La déesse de la chasse, Artémis pour les Grecs et Diane pour les Romains, célébrée dans l’Antiquité sur les monnaies, inspire de nombreux artistes comme Paul Belmondo ou Albert Decaris, très connu par ailleurs pour son abondante production de timbres. Elle est généralement présentée avec ses attributs divins : son arc et un cerf. Saint-Hubert, patron des chasseurs, a pris le relais de la mythologie dans le panthéon des catholiques.
Tous les types de chasse ont inspiré les artistes. La chasse à courre en est un, symbolisée par le cerf, le cor ou une scène de curée. Jean Joachim a consacré une médaille exceptionnelle à Jean-Baptiste Oudry, peintre des chiens de chasse de Louis XV. On trouve aussi, plus rarement cependant, une typologie relative à la fauconnerie, comme sur la médaille du musée de Gien.
Autre exemple, 1981, la Bulgarie, qui accueillait la « World Hunting Exposition » émettait trois monnaies en cette occasion : une d’une valeur faciale de 1 Leva portant un avant de cerf de profile stylisé, une seconde de 2 Leva montrant un ancien chasseur avec son faucon perché sur son bras et une de 5 Leva montrant, au revers, un trophée de chasse.
En 2011, la Monnaie de Pologne a frappé pour le Malawi une étrange pièce rectangulaire à coins arrondis d’une valeur faciale de 20 Kwachas consacrée à l’art de la chasse. Un chien d’arrêt y est représenté ainsi qu’un épisode montrant un éléphant chargeant deux chasseurs.
En 2013, la Monnaie Royale du Canada frappe une pièce de 5 dollars consacrée à la chasse traditionnelle au daim avec un arc et une autre, de 20 dollars consacrée au loup. Et, souvenez-vous, en 2007, ce 1 ½ euro de la Monnaie de Paris montrant, sur son revers, un retour de chasse d’Asterix et Obelix, chargés de sangliers !

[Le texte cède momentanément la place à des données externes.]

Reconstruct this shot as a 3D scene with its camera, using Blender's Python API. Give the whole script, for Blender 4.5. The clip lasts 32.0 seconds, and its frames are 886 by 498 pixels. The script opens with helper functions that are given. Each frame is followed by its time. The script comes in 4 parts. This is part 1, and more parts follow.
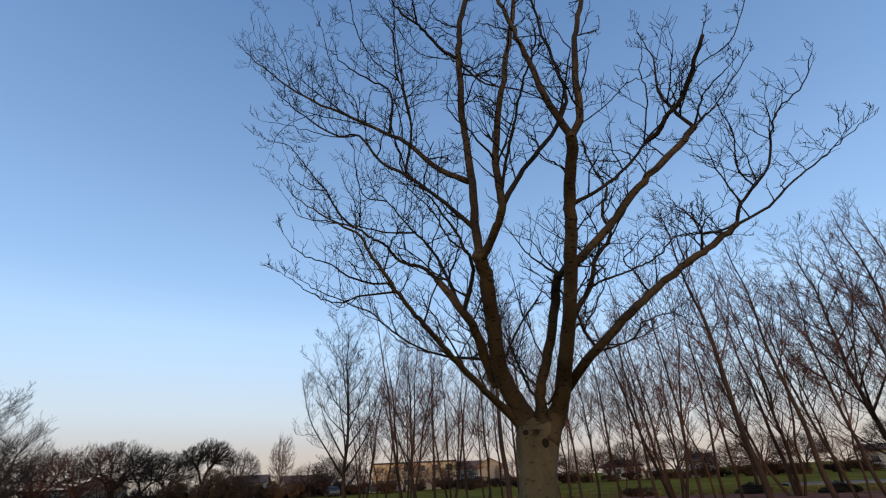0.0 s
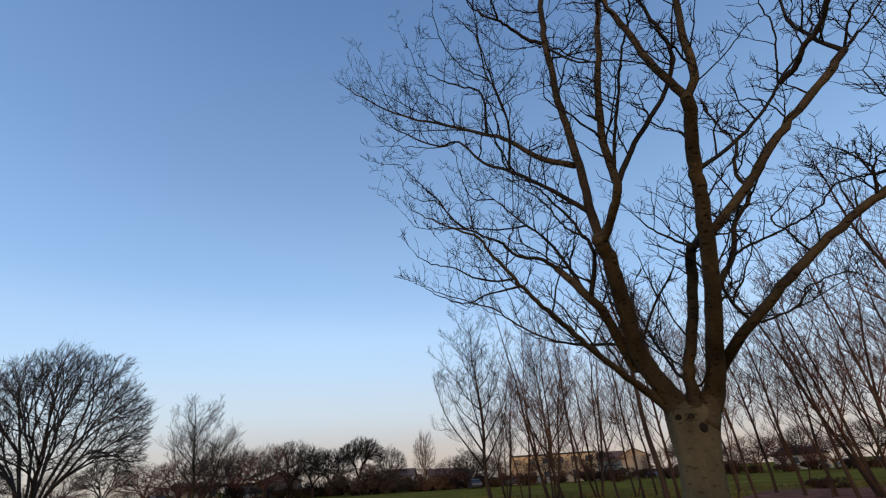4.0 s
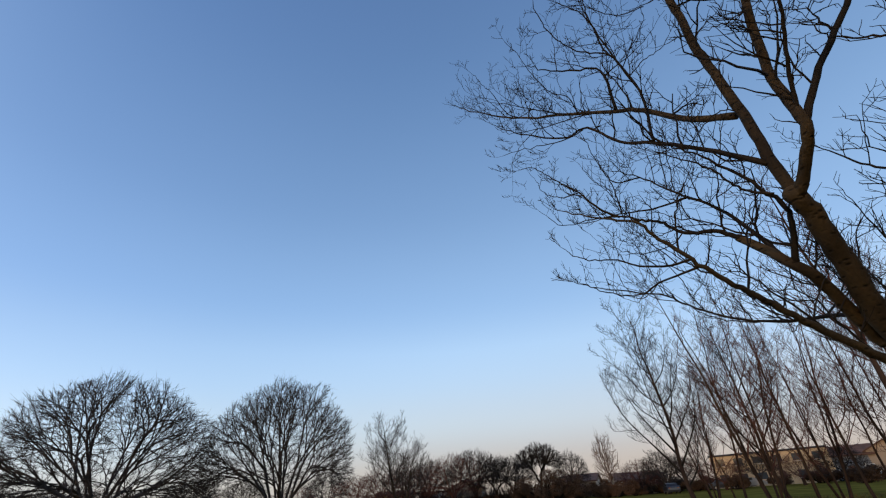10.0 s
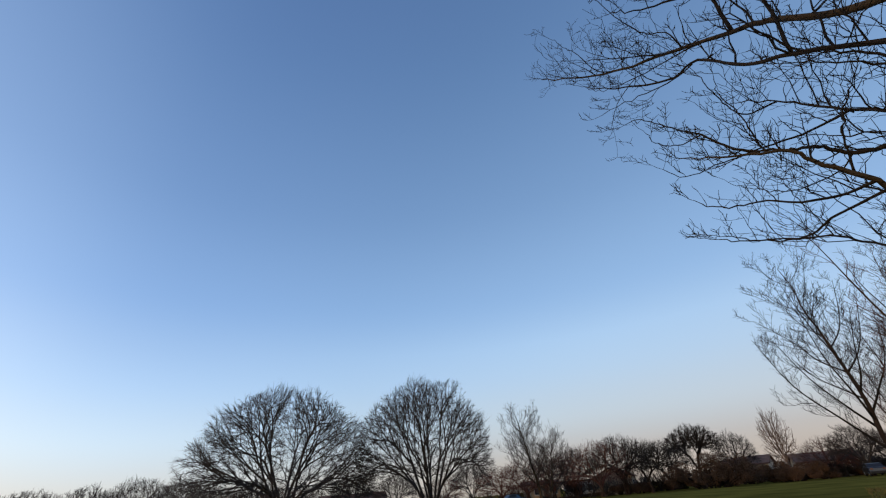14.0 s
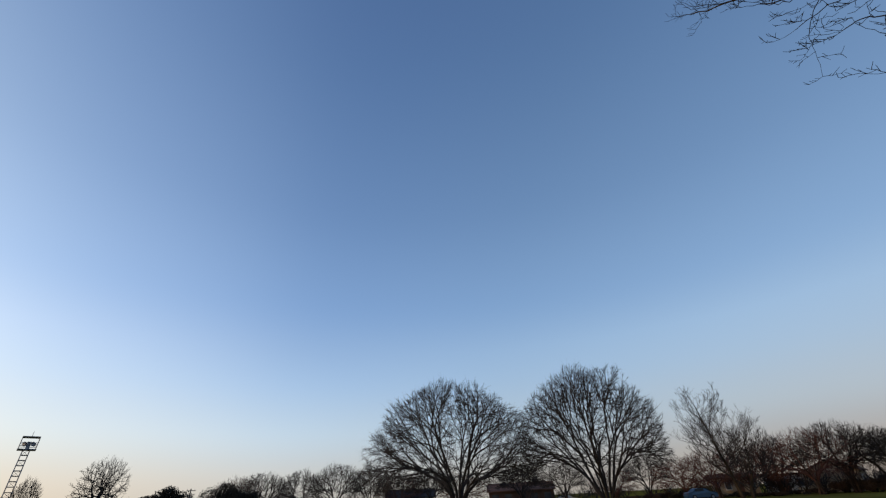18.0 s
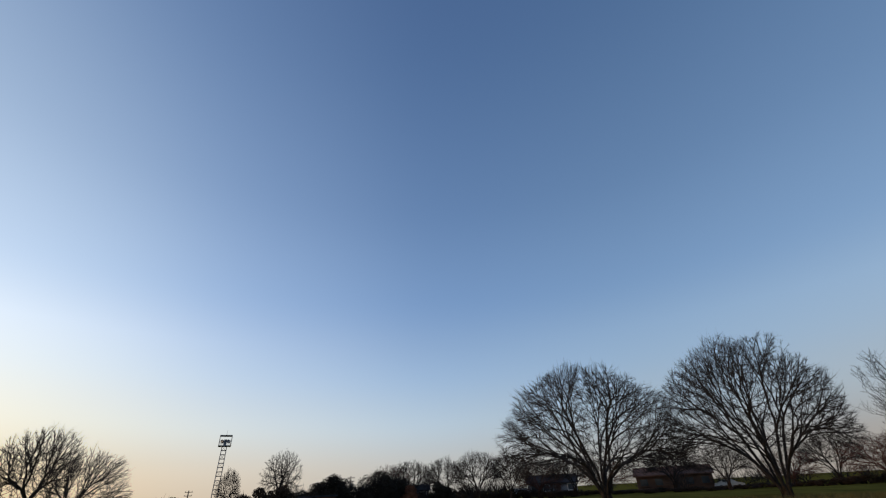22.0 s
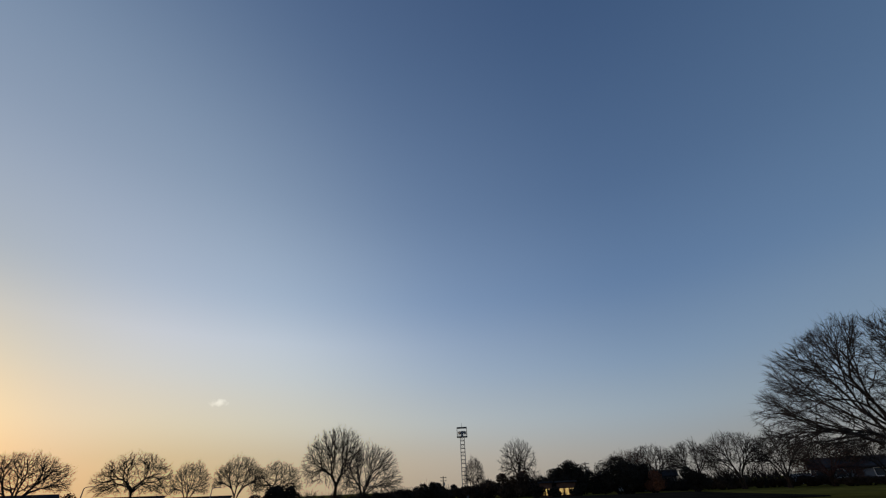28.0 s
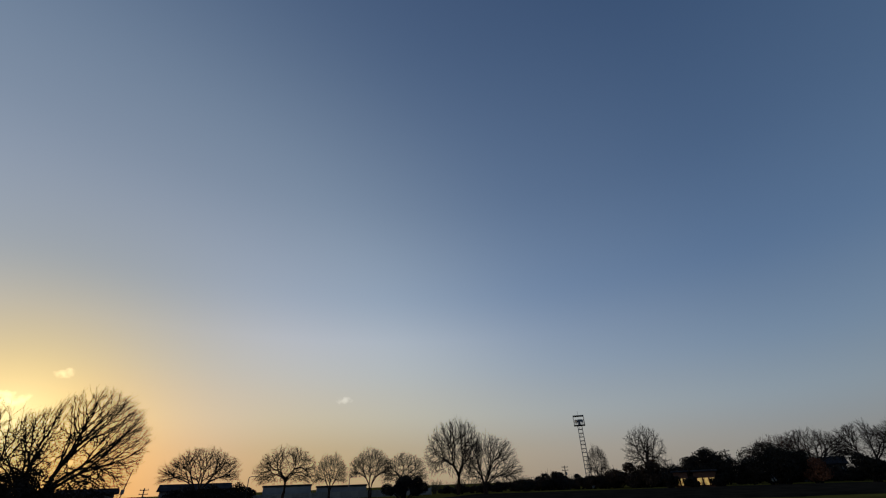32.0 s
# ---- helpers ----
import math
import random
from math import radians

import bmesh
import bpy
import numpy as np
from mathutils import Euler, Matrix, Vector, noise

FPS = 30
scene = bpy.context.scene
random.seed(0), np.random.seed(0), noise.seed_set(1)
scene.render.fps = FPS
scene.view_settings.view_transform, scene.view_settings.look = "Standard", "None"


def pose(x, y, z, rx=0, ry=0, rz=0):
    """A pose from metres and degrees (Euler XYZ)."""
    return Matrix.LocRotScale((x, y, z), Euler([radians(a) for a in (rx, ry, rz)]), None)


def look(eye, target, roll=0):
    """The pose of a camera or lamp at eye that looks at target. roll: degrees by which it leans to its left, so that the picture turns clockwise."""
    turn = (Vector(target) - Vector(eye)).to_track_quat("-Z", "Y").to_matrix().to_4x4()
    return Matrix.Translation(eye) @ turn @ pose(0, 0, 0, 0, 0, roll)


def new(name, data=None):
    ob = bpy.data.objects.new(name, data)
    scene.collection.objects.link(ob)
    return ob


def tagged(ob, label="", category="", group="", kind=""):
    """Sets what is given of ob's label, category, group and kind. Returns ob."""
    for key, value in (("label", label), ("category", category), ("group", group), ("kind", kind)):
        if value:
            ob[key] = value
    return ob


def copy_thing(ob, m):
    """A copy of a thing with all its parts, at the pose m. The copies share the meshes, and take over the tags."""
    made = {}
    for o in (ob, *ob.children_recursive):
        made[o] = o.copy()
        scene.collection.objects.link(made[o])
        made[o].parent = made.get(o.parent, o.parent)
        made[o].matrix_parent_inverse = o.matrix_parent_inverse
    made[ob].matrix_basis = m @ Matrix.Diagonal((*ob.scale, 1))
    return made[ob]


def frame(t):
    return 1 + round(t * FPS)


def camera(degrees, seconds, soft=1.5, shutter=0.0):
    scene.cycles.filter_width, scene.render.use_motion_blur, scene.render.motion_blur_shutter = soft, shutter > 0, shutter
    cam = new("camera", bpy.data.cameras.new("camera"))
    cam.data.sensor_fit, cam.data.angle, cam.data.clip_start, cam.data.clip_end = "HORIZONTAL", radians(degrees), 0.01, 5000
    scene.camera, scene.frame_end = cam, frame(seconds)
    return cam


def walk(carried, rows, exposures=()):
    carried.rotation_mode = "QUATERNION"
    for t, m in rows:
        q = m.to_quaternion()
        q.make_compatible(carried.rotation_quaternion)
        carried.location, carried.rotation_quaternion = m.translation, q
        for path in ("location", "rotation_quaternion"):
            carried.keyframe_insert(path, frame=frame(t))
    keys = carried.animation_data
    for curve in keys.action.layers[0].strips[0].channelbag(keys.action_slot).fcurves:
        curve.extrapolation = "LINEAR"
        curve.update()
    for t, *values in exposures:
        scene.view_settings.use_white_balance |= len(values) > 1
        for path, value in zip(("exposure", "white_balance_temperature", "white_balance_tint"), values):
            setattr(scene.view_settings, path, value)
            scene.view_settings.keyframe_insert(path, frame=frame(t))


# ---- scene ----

Plus récemment, la chasse à tir a fait l’objet de nombreuses médailles, alliant chasseur et gibier. Parmi ces derniers, deux reviennent plus souvent : le lapin et le sanglier. Mais le trait est parfois satirique. Sur celle intitulée « chasseurs chassez chasser », de Pierre Peltier, le chasseur et son chien cherchent derrière eux le lièvre qui leur file entre les jambes ! Le chien est, lui aussi largement présent dans ce bestiaire et, presque toujours, accompagné de son gibier de prédilection. C’est ainsi que Lucien Gibert a créé une série de médailles pour la Monnaie de Paris exclusivement consacrée aux chiens de chasse. Le pointer y est associé au lièvre, le setter au canard col-vert, l’épagneul à la perdrix, le cocker à la bécasse et le braque allemand au faisan. Les amateurs de chasses lointaines pourraient également découvrir dans la médaille l’objet de leurs quêtes. Elles vous emmènent au cœur des forêts exotiques ou de la brousse africaine. Les lions y côtoient les rhinocéros, les girafes ou les crocodiles. Mais c’est là un tout autre sujet…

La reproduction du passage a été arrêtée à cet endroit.